Thursday 28 January 2016

Week 3: "You get the idea..."

Early on in his article, Sperberg-McQueen says "The representation of a text within a computer inevitably expresses an opinion about what is important in that text. It is thus a theory of that one text." (p.34) I find this really interesting when thinking about the idea of digital representation because often we are so quick to equate digitization with duplication. I have been doing a project at work recently where I have been tasked to dig through our special collections to find one image that adequately represents each collection. In the same way that multiple items can interchangeably stand in to represent one collection, multiple representational choices concerning one item can act as various theories about what that one item is. Choices in digitization sometimes seem to be guided by "Will they get the idea?" rather than "What are all the possible facets through which I can represent this item as a whole?".

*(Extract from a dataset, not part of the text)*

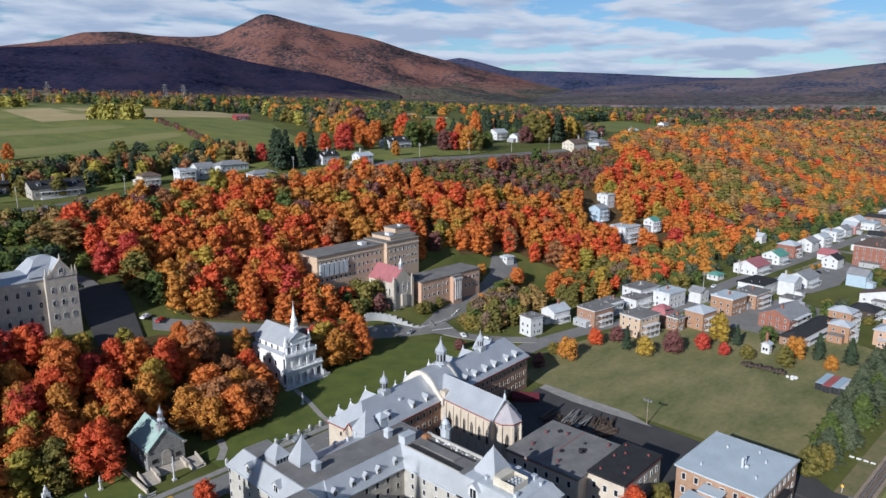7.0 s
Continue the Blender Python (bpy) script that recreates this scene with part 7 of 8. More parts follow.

In my digitization work at the Kelly Library, I have definitely found myself just trying to emphasize one takeaway impression or meaning or, as Sperberg-McQueen might say, theory. For example, I scan a portrait in a collection of 19th century French drama. I am not so focused on capturing the texture of the paper, the type of illustration (people don't need to know whether it's a wood engraving or a lithograph, right?!), or even the names of the actors that are mentioned. I'm more concerned with making sure people see the title of the play, the costumes in the illustration, the general old-timey-ness of it. In this case, the era and the aesthetic make up the representation. Maybe they even make up the essence, if you're a Platonist and you are into the essential thingness of things.

I am looking through NYPL's Digital Collections and observing the representational choices made there. In the poster section, I noticed that many individual images seem to be parts of a larger poster. I've noticed lots of cropped frames that show an edge of a separate image or a bit of text. Whoever was producing these images was making value-based decisions, like I have, about what is important and how the viewer will process the materials (one image at a time).

Index
http://digitalcollections.nypl.org/items/510d47e2-b093-a3d9-e040-e00a18064a99

I picked the above image as an example because you can clearly see some of the representational choices made. Below the holly ornament is the corner of a separate frame, perhaps related to this Boston Comedy Company poster. Even if it advertises a different play, it is printed as a set - maybe the viewer is meant to see the entire season's program at once? Additionally, the text in the lower right corner remained blurry even when I used the website's zoom tool, which makes it seem as though the person scanning wasn't worried about any added context there. Much like my own example, this digital representation is telling us: "Look at this specific play! The costumes! Look at the old-timeyness!"

I think that most of us know that digitization doesn't capture all aspects of the original but I liked Sperberg-McQueen's language choices of theories and opinions to show that the act of digitizing is not necessarily a neutral process.

Works cited:
Sperberg-McQueen, C.M. "Text in the Electronic Age: Textual Study and Text Encoding, with Examples from Medieval Texts." Literary and Linguistic Computing 6, no. 1 (1991): 34-46.